Sentencing in Bush-era porn prosecution

After a five-year legal battle, Ira Isaacs is given four years in federal prison for obscenity

Published January 16, 2013 11:25PM (EST)

Ira Isaacs   (AP/Ric Francis)
Ira Isaacs (AP/Ric Francis)

After five years, the final Bush-era porn prosecution has come to an end. At least it appears so -- this has been the obscenity case with nine lives. Pornographer Ira Isaacs was sentenced Wednesday to four years in federal prison and fined $10,000, according to the Associated Press.

In case you missed my earlier reporting, Isaacs was prosecuted for obscenity after selling self-made “scat” movies -- which he claimed featured fake feces -- as well as a foreign producer’s bestiality film. At one point I was absurdly subpoenaed by the federal government to testify in the trial, all thanks to having interviewed the fetish producer.

Today’s sentencing not only marks the end of this Bush-era holdover, but it also further illuminates judicial thinking on obscenity. U.S. District Judge George King said, “I have totally rejected during the course of the trial that he’s a shock artist," he said. "He has cloaked himself as a First Amendment defendant. But the fact is that he did it for money.” King added, “He's not a defender of the First Amendment. He cheapens the First Amendment."

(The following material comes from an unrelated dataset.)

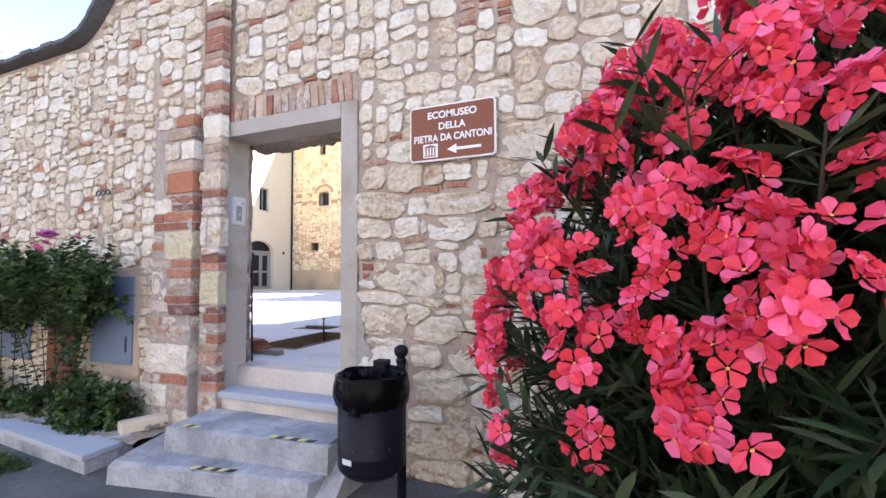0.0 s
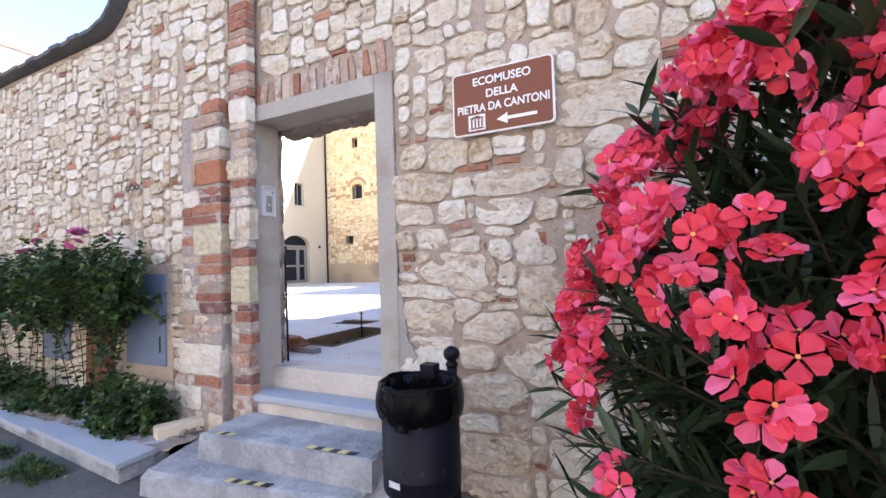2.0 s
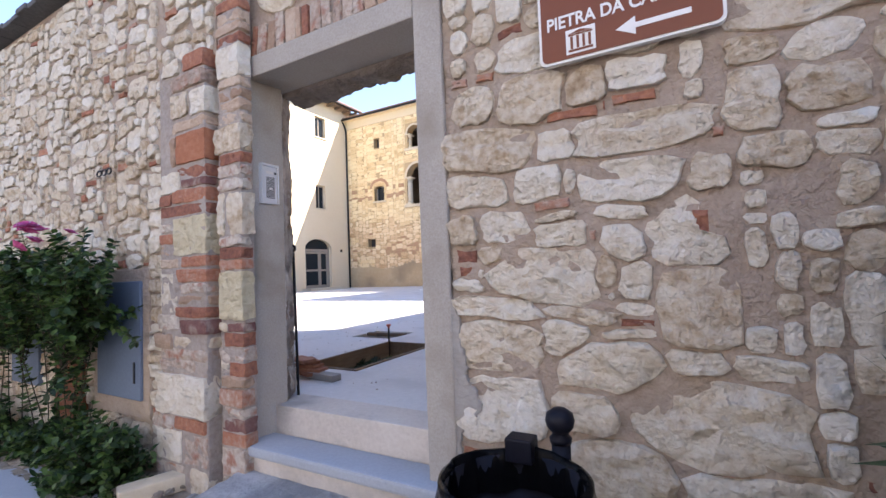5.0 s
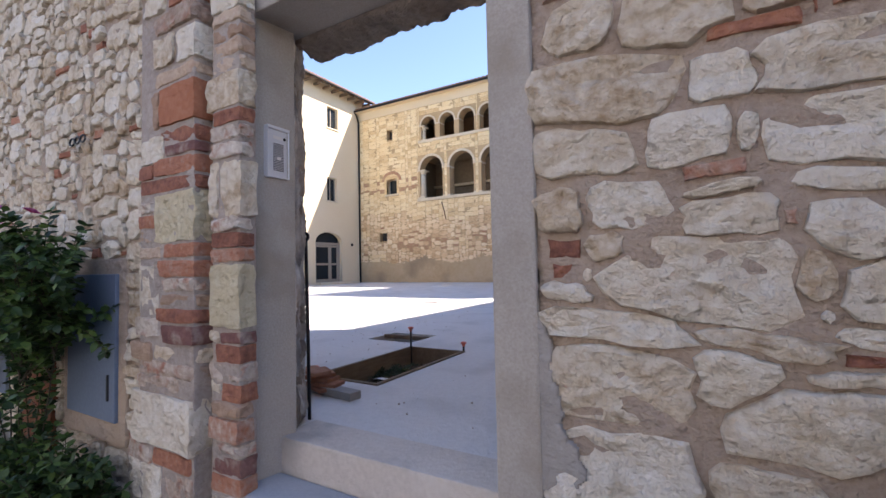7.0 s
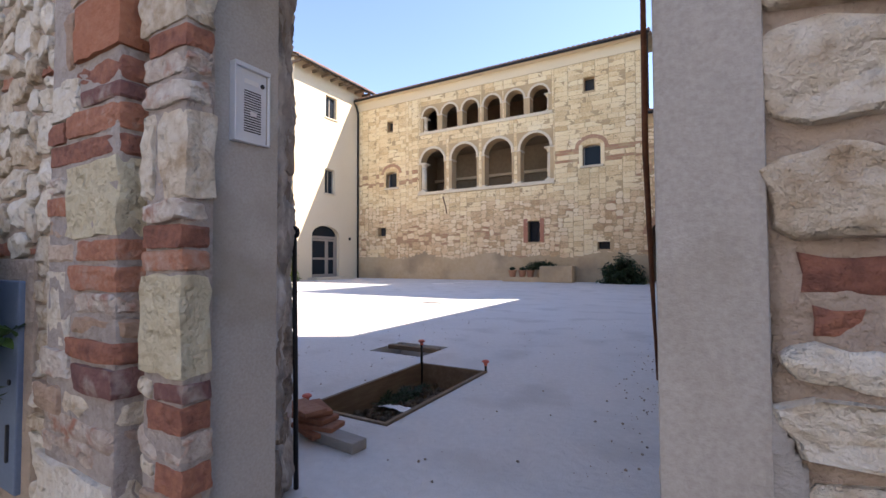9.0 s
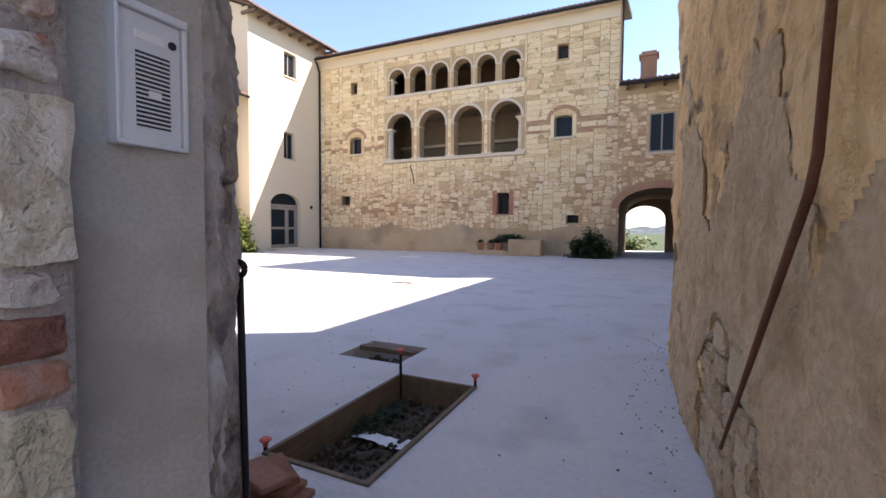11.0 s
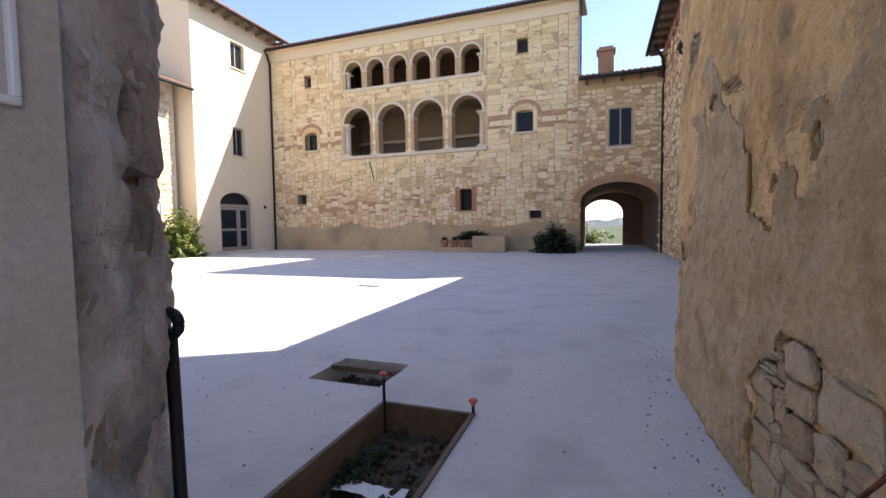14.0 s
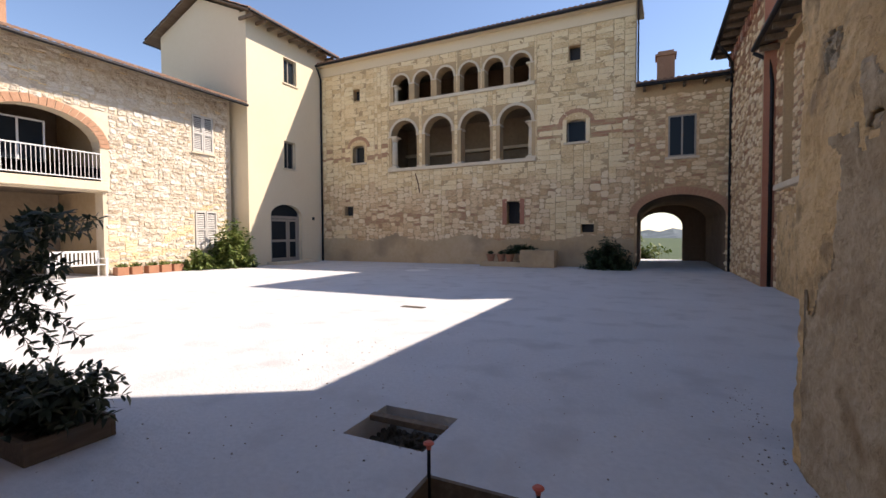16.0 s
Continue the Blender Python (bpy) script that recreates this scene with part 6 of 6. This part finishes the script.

As King explained earlier in the trial, the legal argument against Isaacs' scat films isn't based on the notion that he abused the films' stars. XBiz reports that King "said that if scat actors consented to performing in the films, then as consenting adults who helped produce obscene materials, they are better characterized as co-participants in the offenses than as victims." In other words, the films are objectionable because such images are not allowed -- or, in the words of the four-decades-old Miller test for obscenity, they violate "contemporary community standards" -- not because the images depict abuse or exploitation.

Once again, I'm reminded of the "2 Girls, 1 Cup" phenomenon -- not to mention a zillion other disturbing viral hits -- and have to wonder how to define community standards these days.